- _Requirements_
Nothing in the data should change when you return it, but leave the pictures out.

▼

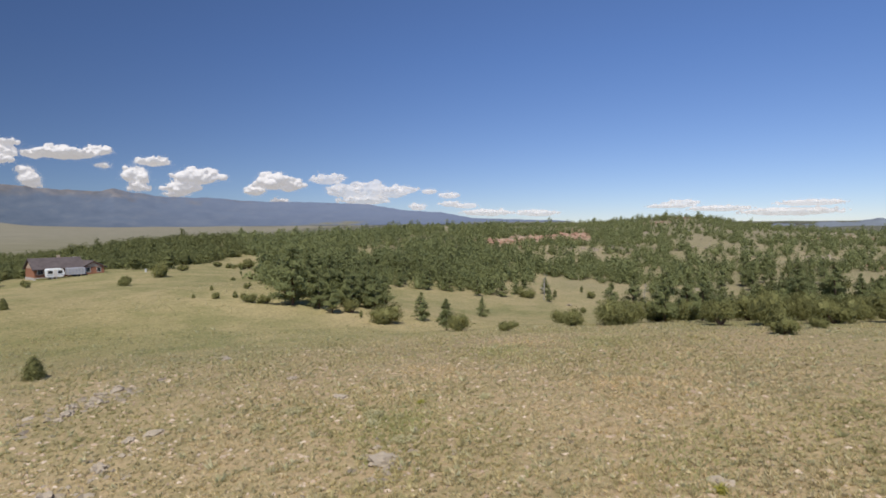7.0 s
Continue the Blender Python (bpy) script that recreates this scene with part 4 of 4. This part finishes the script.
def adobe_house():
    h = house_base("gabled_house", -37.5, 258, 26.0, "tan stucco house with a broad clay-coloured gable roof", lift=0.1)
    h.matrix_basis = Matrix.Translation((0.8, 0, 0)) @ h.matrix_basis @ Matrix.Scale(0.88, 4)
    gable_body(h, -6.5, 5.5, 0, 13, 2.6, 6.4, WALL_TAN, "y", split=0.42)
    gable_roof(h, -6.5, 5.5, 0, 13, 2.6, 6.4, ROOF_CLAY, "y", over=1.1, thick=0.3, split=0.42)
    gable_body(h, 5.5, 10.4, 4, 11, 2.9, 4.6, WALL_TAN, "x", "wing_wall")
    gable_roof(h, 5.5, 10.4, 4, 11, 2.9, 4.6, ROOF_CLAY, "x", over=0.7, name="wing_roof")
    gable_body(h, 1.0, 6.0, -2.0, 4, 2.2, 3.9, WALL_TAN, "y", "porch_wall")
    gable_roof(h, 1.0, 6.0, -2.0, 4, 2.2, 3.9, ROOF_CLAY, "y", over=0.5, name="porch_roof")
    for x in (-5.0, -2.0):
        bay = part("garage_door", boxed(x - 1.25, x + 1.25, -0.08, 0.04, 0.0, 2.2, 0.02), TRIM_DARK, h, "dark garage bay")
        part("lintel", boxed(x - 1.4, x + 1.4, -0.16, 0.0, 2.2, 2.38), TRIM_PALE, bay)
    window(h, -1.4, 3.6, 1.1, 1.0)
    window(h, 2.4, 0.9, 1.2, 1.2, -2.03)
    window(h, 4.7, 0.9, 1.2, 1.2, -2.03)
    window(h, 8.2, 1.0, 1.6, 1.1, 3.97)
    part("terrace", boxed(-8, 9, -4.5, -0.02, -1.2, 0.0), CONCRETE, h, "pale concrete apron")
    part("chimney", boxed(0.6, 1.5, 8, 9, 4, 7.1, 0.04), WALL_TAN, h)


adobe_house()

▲

- _In response_
7.0 s
Continue the Blender Python (bpy) script that recreates this scene with part 4 of 4. This part finishes the script.
def adobe_house():
    h = house_base("gabled_house", -37.5, 258, 26.0, "tan stucco house with a broad clay-coloured gable roof", lift=0.1)
    h.matrix_basis = Matrix.Translation((0.8, 0, 0)) @ h.matrix_basis @ Matrix.Scale(0.88, 4)
    gable_body(h, -6.5, 5.5, 0, 13, 2.6, 6.4, WALL_TAN, "y", split=0.42)
    gable_roof(h, -6.5, 5.5, 0, 13, 2.6, 6.4, ROOF_CLAY, "y", over=1.1, thick=0.3, split=0.42)
    gable_body(h, 5.5, 10.4, 4, 11, 2.9, 4.6, WALL_TAN, "x", "wing_wall")
    gable_roof(h, 5.5, 10.4, 4, 11, 2.9, 4.6, ROOF_CLAY, "x", over=0.7, name="wing_roof")
    gable_body(h, 1.0, 6.0, -2.0, 4, 2.2, 3.9, WALL_TAN, "y", "porch_wall")
    gable_roof(h, 1.0, 6.0, -2.0, 4, 2.2, 3.9, ROOF_CLAY, "y", over=0.5, name="porch_roof")
    for x in (-5.0, -2.0):
        bay = part("garage_door", boxed(x - 1.25, x + 1.25, -0.08, 0.04, 0.0, 2.2, 0.02), TRIM_DARK, h, "dark garage bay")
        part("lintel", boxed(x - 1.4, x + 1.4, -0.16, 0.0, 2.2, 2.38), TRIM_PALE, bay)
    window(h, -1.4, 3.6, 1.1, 1.0)
    window(h, 2.4, 0.9, 1.2, 1.2, -2.03)
    window(h, 4.7, 0.9, 1.2, 1.2, -2.03)
    window(h, 8.2, 1.0, 1.6, 1.1, 3.97)
    part("terrace", boxed(-8, 9, -4.5, -0.02, -1.2, 0.0), CONCRETE, h, "pale concrete apron")
    part("chimney", boxed(0.6, 1.5, 8, 9, 4, 7.1, 0.04), WALL_TAN, h)


adobe_house()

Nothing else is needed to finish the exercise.